ROSIE TUCKER – Utopia Now!

rosie tucker couverture

« Utopia Now! », quatrième album de l’artiste de Los Angeles, propose 13 titres flirtants avec le rock indé et la pop punk pour un album auto-produit très réussi.

« Lightbulb » propose une intro marquante, avec un performance vocale remarquable, qu’on aura le plaisir de retrouver et d’apprécier tout au long du disque. Ici, les parties synthés l’accompagnent dans une ambiance ramenant aux années 80. J’ai l’impression d’entendre le meilleur de Mitski.
C’est calme, avec des sons électroniques parfois étranges qui illustrent les propos de Rosie. Iel semble remettre en question notre société à partir de multiples aspects, en commençant par la création même d’un morceau, et surtout les étapes qui suivent pour que cela termine dans nos oreilles  : « How many songwriters/Does it take to screw a tune?/To get the record done on time?/To maximize demand? ».
Dans l’introspection, Rosie Tucker paraît angoissée à l’idée de sortir cet album, et fait un lien entre la consommation des ampoules et celle de la musique.
Le ton est donné, et si le stylé adopté dans cette première piste n’est pas un style que vous appréciez, ne bougez pas, et ne partez pas avant d’avoir écouté les morceaux suivants, qui changent de registre !

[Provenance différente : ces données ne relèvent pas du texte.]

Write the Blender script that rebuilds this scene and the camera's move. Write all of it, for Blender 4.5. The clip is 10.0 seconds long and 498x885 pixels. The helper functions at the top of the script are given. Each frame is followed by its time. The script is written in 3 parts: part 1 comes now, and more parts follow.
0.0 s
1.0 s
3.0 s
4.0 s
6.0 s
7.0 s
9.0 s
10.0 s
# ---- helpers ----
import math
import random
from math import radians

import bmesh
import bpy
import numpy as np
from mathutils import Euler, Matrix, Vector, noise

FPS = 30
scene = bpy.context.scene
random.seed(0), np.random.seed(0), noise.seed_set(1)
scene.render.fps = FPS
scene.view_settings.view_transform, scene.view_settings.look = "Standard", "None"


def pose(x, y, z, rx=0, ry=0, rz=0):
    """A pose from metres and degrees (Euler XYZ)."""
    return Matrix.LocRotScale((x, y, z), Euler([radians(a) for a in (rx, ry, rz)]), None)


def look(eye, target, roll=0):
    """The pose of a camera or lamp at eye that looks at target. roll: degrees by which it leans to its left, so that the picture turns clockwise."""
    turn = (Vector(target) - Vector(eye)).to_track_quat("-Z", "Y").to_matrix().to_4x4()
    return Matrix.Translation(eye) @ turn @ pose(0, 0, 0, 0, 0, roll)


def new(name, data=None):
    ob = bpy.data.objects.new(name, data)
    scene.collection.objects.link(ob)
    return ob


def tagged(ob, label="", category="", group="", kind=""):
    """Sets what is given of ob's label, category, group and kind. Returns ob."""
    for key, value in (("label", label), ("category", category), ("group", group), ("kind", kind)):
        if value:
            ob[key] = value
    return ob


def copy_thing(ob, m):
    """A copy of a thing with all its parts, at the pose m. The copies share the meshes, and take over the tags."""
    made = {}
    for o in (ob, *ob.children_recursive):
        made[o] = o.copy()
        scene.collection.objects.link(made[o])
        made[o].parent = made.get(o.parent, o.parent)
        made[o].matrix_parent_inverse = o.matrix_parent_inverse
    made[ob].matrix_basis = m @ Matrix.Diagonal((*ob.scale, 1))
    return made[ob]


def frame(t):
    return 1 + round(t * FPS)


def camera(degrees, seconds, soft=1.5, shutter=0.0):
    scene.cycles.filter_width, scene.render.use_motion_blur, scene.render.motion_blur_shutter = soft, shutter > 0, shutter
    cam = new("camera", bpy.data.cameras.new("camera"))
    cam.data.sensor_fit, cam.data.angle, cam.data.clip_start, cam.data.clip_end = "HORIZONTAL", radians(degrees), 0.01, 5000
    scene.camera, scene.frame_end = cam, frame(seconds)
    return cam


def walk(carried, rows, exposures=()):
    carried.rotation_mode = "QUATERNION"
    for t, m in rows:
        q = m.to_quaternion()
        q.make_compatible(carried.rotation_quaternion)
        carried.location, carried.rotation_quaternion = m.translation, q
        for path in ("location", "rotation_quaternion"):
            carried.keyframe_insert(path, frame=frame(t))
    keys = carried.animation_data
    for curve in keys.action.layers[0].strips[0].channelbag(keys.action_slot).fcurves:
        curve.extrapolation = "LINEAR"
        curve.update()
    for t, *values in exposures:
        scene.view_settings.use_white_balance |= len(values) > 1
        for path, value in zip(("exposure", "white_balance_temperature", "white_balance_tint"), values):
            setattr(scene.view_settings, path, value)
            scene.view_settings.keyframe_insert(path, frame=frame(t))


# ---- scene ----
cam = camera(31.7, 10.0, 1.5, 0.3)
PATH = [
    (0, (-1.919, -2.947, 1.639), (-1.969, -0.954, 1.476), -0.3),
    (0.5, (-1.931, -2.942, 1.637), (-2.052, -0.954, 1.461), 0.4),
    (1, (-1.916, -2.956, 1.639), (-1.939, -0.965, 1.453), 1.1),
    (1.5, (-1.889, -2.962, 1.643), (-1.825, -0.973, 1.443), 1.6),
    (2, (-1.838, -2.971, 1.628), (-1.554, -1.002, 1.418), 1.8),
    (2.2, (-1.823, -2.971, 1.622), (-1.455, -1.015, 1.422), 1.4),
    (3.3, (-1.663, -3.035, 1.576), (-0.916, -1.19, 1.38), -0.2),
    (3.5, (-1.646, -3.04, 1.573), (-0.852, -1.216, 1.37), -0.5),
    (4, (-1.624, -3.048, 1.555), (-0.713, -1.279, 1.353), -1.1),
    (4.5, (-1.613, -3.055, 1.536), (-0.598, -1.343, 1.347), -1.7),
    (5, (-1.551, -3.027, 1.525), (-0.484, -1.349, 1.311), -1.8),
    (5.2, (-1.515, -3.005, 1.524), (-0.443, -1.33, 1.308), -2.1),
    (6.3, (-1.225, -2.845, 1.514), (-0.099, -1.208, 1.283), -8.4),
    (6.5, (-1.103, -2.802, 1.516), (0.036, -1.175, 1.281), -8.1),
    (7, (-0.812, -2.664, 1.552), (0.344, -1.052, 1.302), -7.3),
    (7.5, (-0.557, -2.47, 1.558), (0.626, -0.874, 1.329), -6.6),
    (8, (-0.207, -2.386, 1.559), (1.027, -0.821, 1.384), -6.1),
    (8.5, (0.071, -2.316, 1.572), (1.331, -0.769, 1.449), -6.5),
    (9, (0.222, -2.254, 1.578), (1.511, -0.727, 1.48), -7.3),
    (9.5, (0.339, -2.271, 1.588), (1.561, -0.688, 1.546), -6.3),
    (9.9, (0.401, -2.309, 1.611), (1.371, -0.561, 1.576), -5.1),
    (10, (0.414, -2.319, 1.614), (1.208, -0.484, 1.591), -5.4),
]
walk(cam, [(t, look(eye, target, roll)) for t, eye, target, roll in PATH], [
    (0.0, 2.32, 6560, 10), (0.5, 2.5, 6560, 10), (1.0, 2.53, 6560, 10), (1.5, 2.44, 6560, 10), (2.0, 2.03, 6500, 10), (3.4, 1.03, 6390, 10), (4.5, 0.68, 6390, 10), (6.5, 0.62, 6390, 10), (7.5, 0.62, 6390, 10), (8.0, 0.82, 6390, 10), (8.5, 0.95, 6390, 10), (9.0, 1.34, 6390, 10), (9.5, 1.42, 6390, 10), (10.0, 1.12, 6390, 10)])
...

Les premières phrases chantées dans « All My Exes Live In Vortexes » partent sur les mêmes bases : « J’espère que personne n’a eu à pisser dans une bouteille au travail pour me procurer ce que j’ai commandé sur Internet »; mais les parties instrumentales nous offrent désormais le meilleur du pop punk et de l’indie rock, genres qui seront majoritairement exploités dans « Utopia Now! ».
Si on met en lien cette deuxième piste, et la suivante « Gil Scott Albatross », un mélange astucieux entre Beach Bunny et The Beths me vient en tête.
Les phrases répétitives « Everything all at once » dans le premier morceau cité, et « What you give to me I give right back » dans le second, me renvoient quant à eux aux superpouvoirs de groupes comme Lipstick Homicide, chez qui la faculté à composer des morceaux catchy as fuck avec des breaks ingénieux semble beaucoup trop naturelle pour le commun des mortels. 

Après un passage folk avec « Maylene », dans laquelle on retrouvera les mêmes vibes que dans « Obscura » et « Utopia Now! » un peu plus loin dans le disque,  « Big Fish/No Fun » propose une track bien emo comme on aime, qu’on aurait carrément pu retrouver dans le dernier album de awakebutstillinbed.
« White Savior Myth » et ses 54 secondes ajoutent des propos aussi directs que le titre, qui parle de lui même. Malgré le temps très limité, les mélodies n’en sont pas moins présentes. 

Il est intéressant de noter que j’ai le plaisir de retrouver dans cet album tous les éléments essentiels à la création de compositions réussies et marquantes qui me font accrocher systématiquement à un album : Des mélodies généreuses et omniprésentes, une application et une attention similaire pour les textes comme pour les parties instrumentales, et une voix bluffante. Ajoutez à cela une production parfaite, qui rend honneur aux compositions, et me voilà avec un gros coup de cœur. 

Un côté intimiste et encore plus poussé est dévoilé avec « Me Minus One Atom ».
On ressent beaucoup le côté auto-produit à l’écoute. Ce morceau m’envoute totalement, de par la sensibilité qui se dégage de son texte mais aussi grâce aux arrangements parfois étranges qui me transportent totalement. Rosie dévoile ici tout son talent, stylo en main :  » While mutable boulders cut trails cross the desert/Me minus one atom wants you like forever » (Tandis que des rochers muets tracent des sentiers à travers le désert/Moi petit atome te veut pour toujours).
Je trouve assez fort que Rosie Tucker arrive à nous faire sentir aussi minuscule qu’iel le temps d’un morceau : « Cause I know you’ll be with me when I die alone/If what I am changes minute to minute/Me minus one atom wants you like I’m permanent » (Parce que je sais que tu seras avec moi quand je mourrai seul/Si ce que je suis change de minute en minute/Moi petit atome te veut comme si j’étais permanent.)

Avec « Utopia Now! », Rosie Tucker mêle le politique à l’intime avec une écriture saisissante et une musique accrocheuse. Son talent est exprimé ici de manière forte à travers chaque titre, et cet album semble avoir rempli sa mission, du moins avec moi : je ne vais pas le jeter à la poubelle après les premières écoutes. Il est même bien parti pour avoir une place assurée dans la liste des albums qui m’auront fortement marqué cette année.